— BEGIN Source excerpt —

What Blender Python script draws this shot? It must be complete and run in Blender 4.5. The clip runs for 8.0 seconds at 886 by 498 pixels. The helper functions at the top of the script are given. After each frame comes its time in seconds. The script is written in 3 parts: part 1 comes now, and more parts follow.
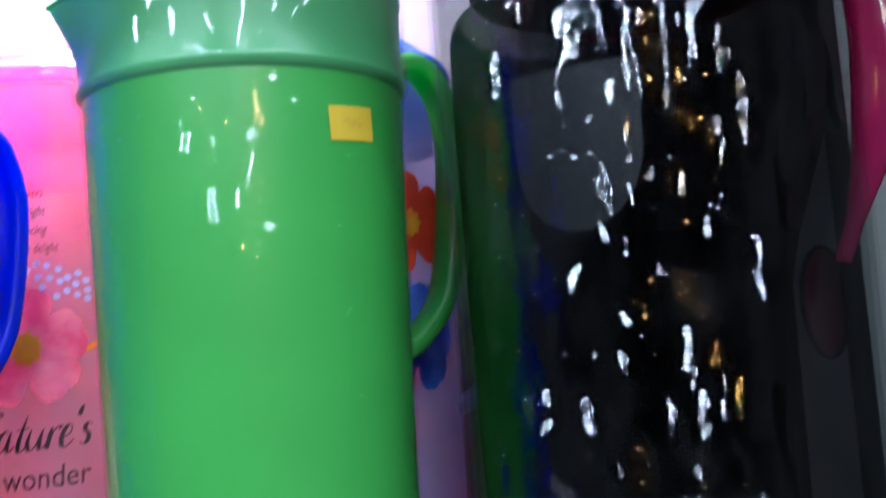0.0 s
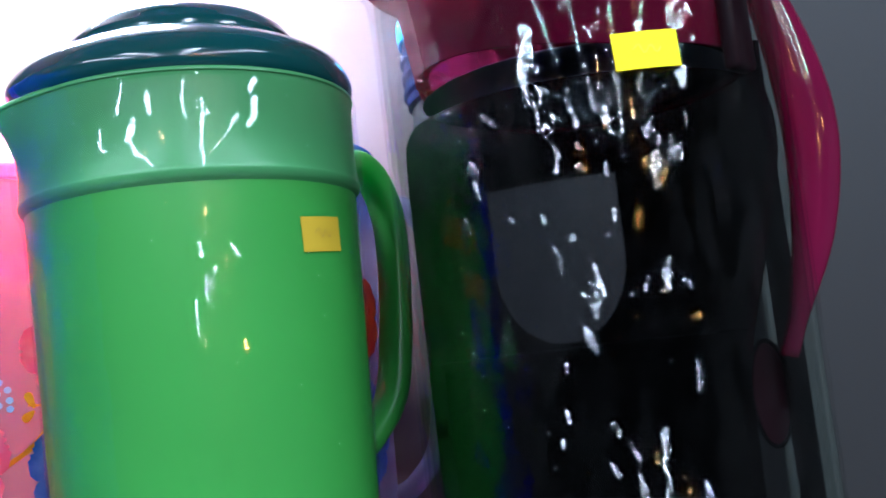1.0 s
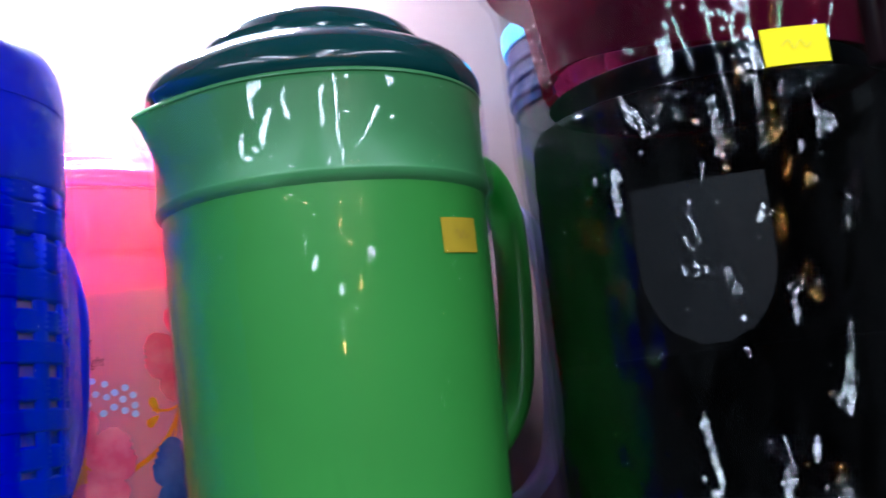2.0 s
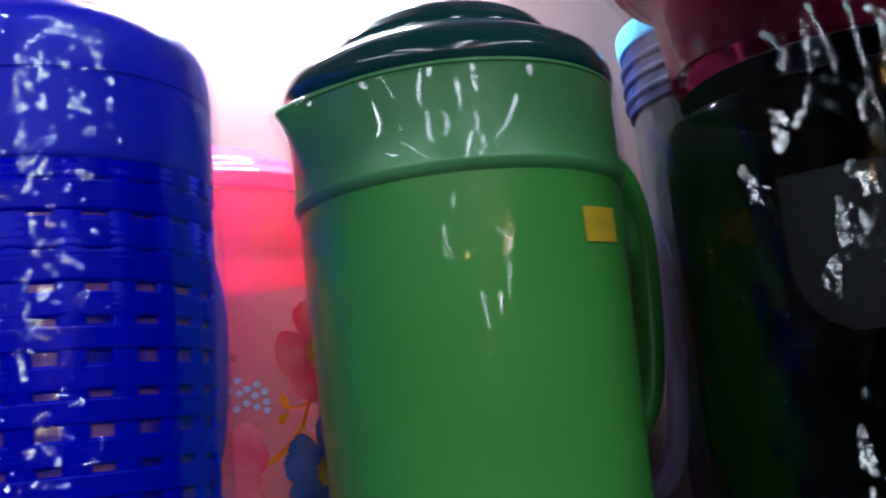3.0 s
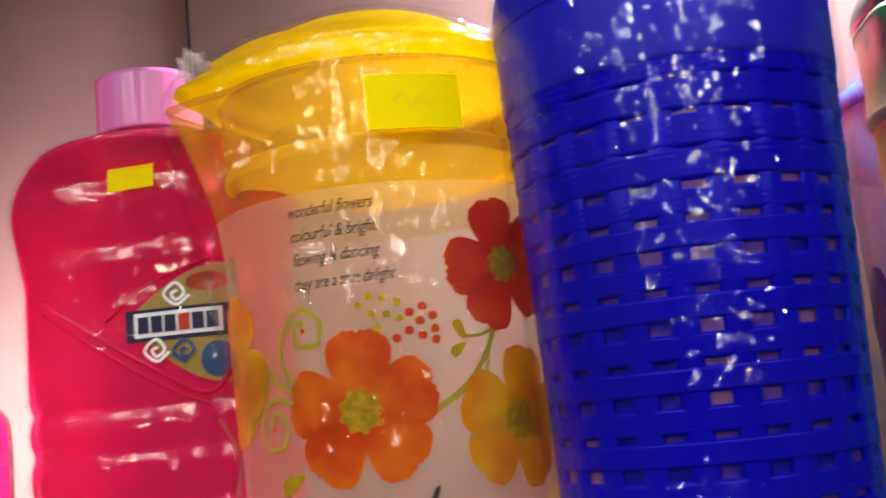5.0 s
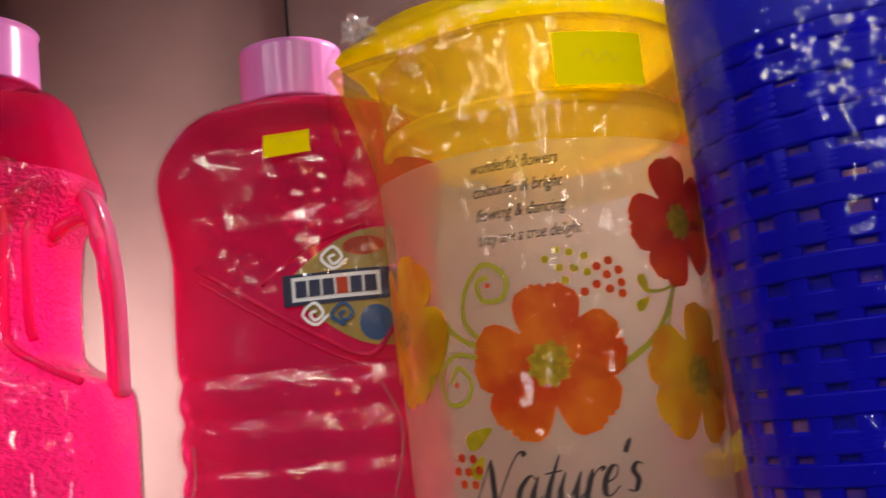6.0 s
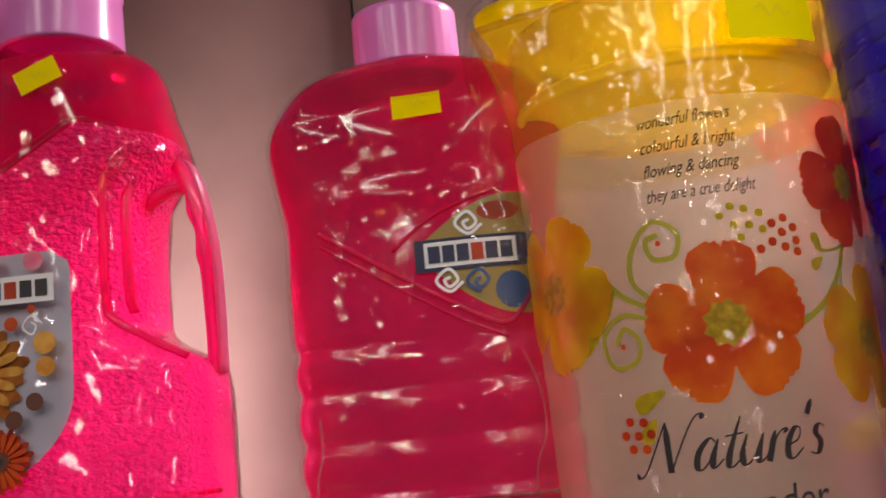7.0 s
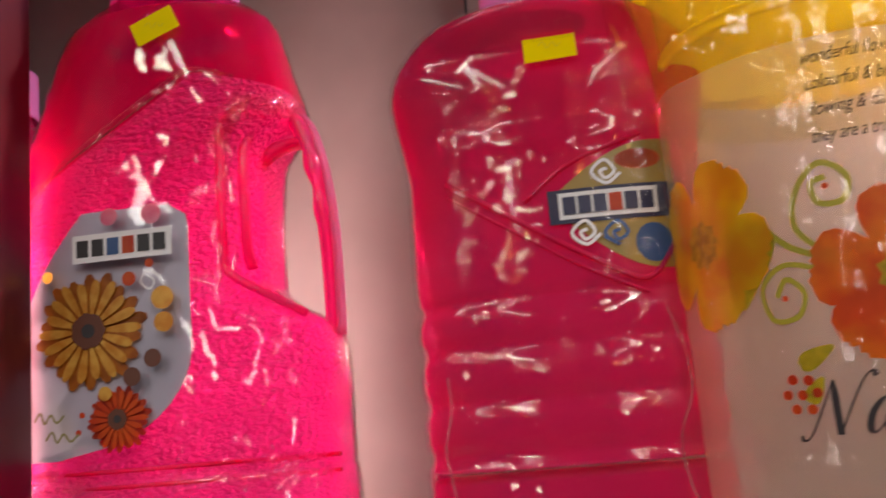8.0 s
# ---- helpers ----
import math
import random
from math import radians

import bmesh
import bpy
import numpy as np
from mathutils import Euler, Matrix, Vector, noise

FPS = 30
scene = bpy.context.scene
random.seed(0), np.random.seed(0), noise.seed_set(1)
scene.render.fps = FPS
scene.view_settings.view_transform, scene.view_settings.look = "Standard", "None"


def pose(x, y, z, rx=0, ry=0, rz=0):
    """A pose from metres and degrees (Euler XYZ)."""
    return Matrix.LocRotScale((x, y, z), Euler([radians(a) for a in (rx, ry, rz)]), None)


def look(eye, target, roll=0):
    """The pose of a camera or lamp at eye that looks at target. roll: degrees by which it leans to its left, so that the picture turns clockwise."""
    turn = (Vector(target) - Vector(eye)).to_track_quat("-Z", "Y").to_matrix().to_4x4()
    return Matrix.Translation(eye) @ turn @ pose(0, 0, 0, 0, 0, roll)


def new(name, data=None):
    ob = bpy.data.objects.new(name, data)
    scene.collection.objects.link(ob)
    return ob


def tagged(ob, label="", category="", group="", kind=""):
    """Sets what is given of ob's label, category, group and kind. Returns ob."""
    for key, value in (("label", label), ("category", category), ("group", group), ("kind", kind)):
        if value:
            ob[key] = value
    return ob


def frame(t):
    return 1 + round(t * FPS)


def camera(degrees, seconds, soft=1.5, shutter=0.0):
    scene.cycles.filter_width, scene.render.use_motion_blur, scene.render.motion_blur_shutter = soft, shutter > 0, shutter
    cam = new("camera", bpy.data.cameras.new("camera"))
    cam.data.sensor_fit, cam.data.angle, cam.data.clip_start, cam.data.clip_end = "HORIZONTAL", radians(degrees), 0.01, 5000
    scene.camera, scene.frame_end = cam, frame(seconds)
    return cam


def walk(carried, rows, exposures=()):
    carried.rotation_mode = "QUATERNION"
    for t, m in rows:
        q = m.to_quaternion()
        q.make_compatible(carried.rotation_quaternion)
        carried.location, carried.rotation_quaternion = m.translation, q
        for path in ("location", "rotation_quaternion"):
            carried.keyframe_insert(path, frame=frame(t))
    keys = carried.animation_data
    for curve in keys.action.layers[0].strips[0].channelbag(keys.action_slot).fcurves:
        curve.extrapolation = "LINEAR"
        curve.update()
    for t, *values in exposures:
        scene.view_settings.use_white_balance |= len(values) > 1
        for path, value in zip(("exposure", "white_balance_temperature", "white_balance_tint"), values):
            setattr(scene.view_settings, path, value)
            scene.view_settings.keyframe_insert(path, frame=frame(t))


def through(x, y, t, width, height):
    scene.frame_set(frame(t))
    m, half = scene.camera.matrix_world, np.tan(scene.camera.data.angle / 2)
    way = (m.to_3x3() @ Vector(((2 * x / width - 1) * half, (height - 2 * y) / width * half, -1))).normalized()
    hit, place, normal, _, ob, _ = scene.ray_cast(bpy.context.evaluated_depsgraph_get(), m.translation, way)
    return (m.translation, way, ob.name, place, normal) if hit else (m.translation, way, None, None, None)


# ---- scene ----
cam = camera(46.0, 8.0, 1.5, 0.5)
walk(cam, [
    (0, look((0.0695, -0.3146, 0.1037), (0.0637, 0.6813, 0.1944), -4.22)),
    (0.5, look((0.0457, -0.3172, 0.1248), (0.1514, 0.6707, 0.2390), -6.17)),
    (1, look((0.0252, -0.3140, 0.1301), (0.1856, 0.6666, 0.2432), -6.43)),
    (1.5, look((0.0054, -0.3119, 0.1314), (0.1697, 0.6681, 0.2439), -6.53)),
    (1.7, look((-0.0006, -0.3096, 0.1304), (0.1537, 0.6709, 0.2515), -6.43)),
    (2.8, look((-0.0144, -0.3053, 0.1170), (0.0279, 0.6789, 0.2889), -6.26)),
    (3, look((-0.0282, -0.3043, 0.1175), (0.0287, 0.6791, 0.2895), -6.13)),
    (3.5, look((-0.0519, -0.3127, 0.1188), (-0.0196, 0.6729, 0.2847), -5.57)),
    (4, look((-0.0884, -0.3072, 0.1199), (-0.1336, 0.6775, 0.2882), -4.79)),
    (4.5, look((-0.1265, -0.3093, 0.1178), (-0.2407, 0.6721, 0.2721), -5.83)),
    (5, look((-0.1589, -0.3155, 0.1142), (-0.2977, 0.6642, 0.2587), -5.73)),
    (5.2, look((-0.1706, -0.3185, 0.1124), (-0.3082, 0.6616, 0.2558), -5.66)),
    (6.3, look((-0.2435, -0.3236, 0.0939), (-0.3562, 0.6542, 0.2710), -5.60)),
    (6.5, look((-0.2609, -0.3225, 0.0921), (-0.3525, 0.6570, 0.2714), -5.60)),
    (7, look((-0.2886, -0.3164, 0.0879), (-0.3636, 0.6640, 0.2700), -5.72)),
    (7.5, look((-0.2988, -0.3085, 0.0816), (-0.3977, 0.6691, 0.2675), -5.17)),
    (8, look((-0.3110, -0.2972, 0.0780), (-0.4577, 0.6742, 0.2644), -4.64)),
], exposures=[(0.0, 0.1, 5100, 9), (1.7, -0.3, 5250, 9), (3.0, -1.4, 5650, 10), (3.6, -1.4, 6050, 11), (4.1, -1.2, 6500, 14), (4.7, -1.1, 7000, 15), (6.4, -1.65, 7400, 17), (8.0, -1.6, 7300, 19)])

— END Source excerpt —

> To be done
Skip the pictures and restate exactly the lines from the beginning of the listing to the line with "of a camera", that line included.

> Answer to the task
What Blender Python script draws this shot? It must be complete and run in Blender 4.5. The clip runs for 8.0 seconds at 886 by 498 pixels. The helper functions at the top of the script are given. After each frame comes its time in seconds. The script is written in 3 parts: part 1 comes now, and more parts follow.
0.0 s
1.0 s
2.0 s
3.0 s
5.0 s
6.0 s
7.0 s
8.0 s
# ---- helpers ----
import math
import random
from math import radians

import bmesh
import bpy
import numpy as np
from mathutils import Euler, Matrix, Vector, noise

FPS = 30
scene = bpy.context.scene
random.seed(0), np.random.seed(0), noise.seed_set(1)
scene.render.fps = FPS
scene.view_settings.view_transform, scene.view_settings.look = "Standard", "None"


def pose(x, y, z, rx=0, ry=0, rz=0):
    """A pose from metres and degrees (Euler XYZ)."""
    return Matrix.LocRotScale((x, y, z), Euler([radians(a) for a in (rx, ry, rz)]), None)


def look(eye, target, roll=0):
    """The pose of a camera or lamp at eye that looks at target. roll: degrees by which it leans to its left, so that the picture turns clockwise."""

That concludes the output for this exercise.